The 2,716.5-foot-tall Burj is not merely “the world’s tallest building”; it’s taller than any other building by more than 1,000 feet. In structure, scale and sheer weight, the pride of Dubai is “a different animal,” says Skidmore Owings & Merrill engineer Bill Baker, who designed the beast with architect Adrian Smith. The engineering has the potential to transform the world’s skylines.

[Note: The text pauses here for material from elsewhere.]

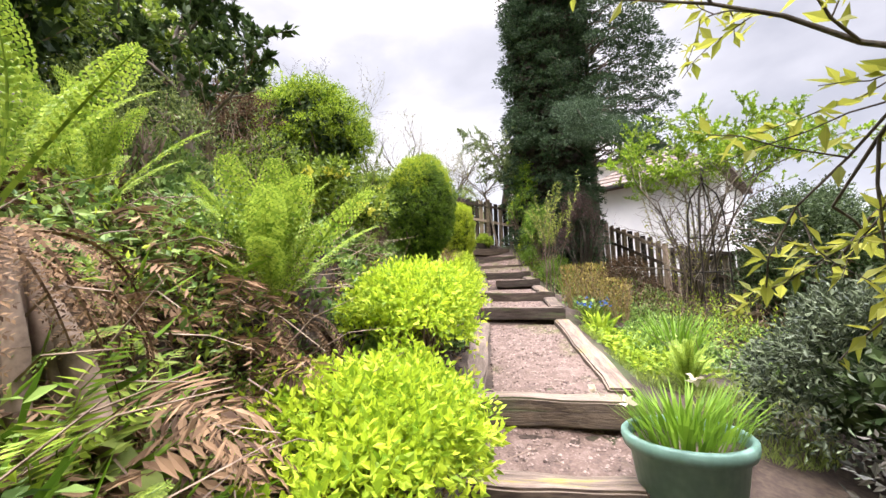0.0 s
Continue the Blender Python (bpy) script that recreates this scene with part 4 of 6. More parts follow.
def twig_mass(name, label, test, box, n, length, mat, steep=0.5):
    x, y = RNG.uniform(box[0], box[1], n * 3), RNG.uniform(box[2], box[3], n * 3)
    ok = test(x, y)
    x, y = x[ok][:n], y[ok][:n]
    a = np.stack([x, y, lie(x, y) + 0.01], 1)
    d = RNG.normal(size=a.shape) * [1, 1, 0.2] + [0, 0, steep]
    d /= np.linalg.norm(d, axis=1, keepdims=True)
    L = length * RNG.uniform(0.4, 1.3, (len(a), 1))
    b = a + d * L * 0.6
    c = b + (d + RNG.normal(size=a.shape) * 0.25 - [0, 0, 0.25]) * L * 0.4
    r = np.full((len(a), 1), 0.0045)
    v, f = tubes(np.concatenate([np.concatenate([a, r, b, r * 0.7], 1), np.concatenate([b, r * 0.7, c, r * 0.35], 1)]), 3)
    return tagged(put(name, raw_mesh(name, v, f, mat)), label, "twigs", kind="stuff")


def cover(name, label, test, box, n, size, mat, height=0.1, cat="ground cover", width=0.8, clumps=None):
    """Low leaves over a stretch of ground, in patches."""
    m = n * 3
    if clumps:
        k = len(box)
        cx, cy = RNG.uniform(box[0], box[1], clumps), RNG.uniform(box[2], box[3], clumps)
        w = RNG.integers(0, clumps, m)
        x, y = cx[w] + RNG.normal(size=m) * 0.13, cy[w] + RNG.normal(size=m) * 0.13
        hh = np.exp(-((x - cx[w]) ** 2 + (y - cy[w]) ** 2) / 0.03)
    else:
        x, y = RNG.uniform(box[0], box[1], m), RNG.uniform(box[2], box[3], m)
        hh = 0.5 + 0.5 * np.sin(x * 6 + np.sin(y * 4)) * np.sin(y * 7)
    ok = test(x, y) & (np.abs(x + 0.05) > 0.66)
    x, y, hh = x[ok][:n], y[ok][:n], hh[ok][:n]
    P = np.stack([x, y, lie(x, y) + height * RNG.uniform(0.05, 1, len(x)) * (0.4 + hh)], 1)
    D = RNG.normal(size=P.shape) * [1, 1, 0.35] + [0, 0, 0.25]
    roll = RNG.normal(size=P.shape) * 0.65 + [0, 0, 1.0]
    v, f = leaf_arrays(P, D, size * RNG.uniform(0.5, 1.3, len(P)), width, 0.15, roll)
    return tagged(put(name, raw_mesh(name, v, f, mat)), label, cat, kind="stuff")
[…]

Where the puny Willis (formerly Sears) Tower, for example, has a traditional relationship between height and girth (to make it taller, the footprint would have had to be to an unmanageable size), the Burj Khalifa can, because of its layout and core shape, rise without growing wider throughout its height. The tower’s floors wind upward in a series of setbacks around a central hexagonal core. That core is supported by one of three “legs” that form a sort of flattened tripod. The Burj is stronger for being heavier—the spire alone weighs 4,000 tons—and all that downward pressure helps keep it in place, while reinforced concrete maintains the structure’s stability.
Not that the architects didn’t have to windproof the thing. They put models in a wind tunnel to measure vibrations from the powerful gusts that blow past the building’s upper floors and compensated as they went. It took a while. “Our first shape was not so good,” Baker says, “but like a musical instrument, you tune it.”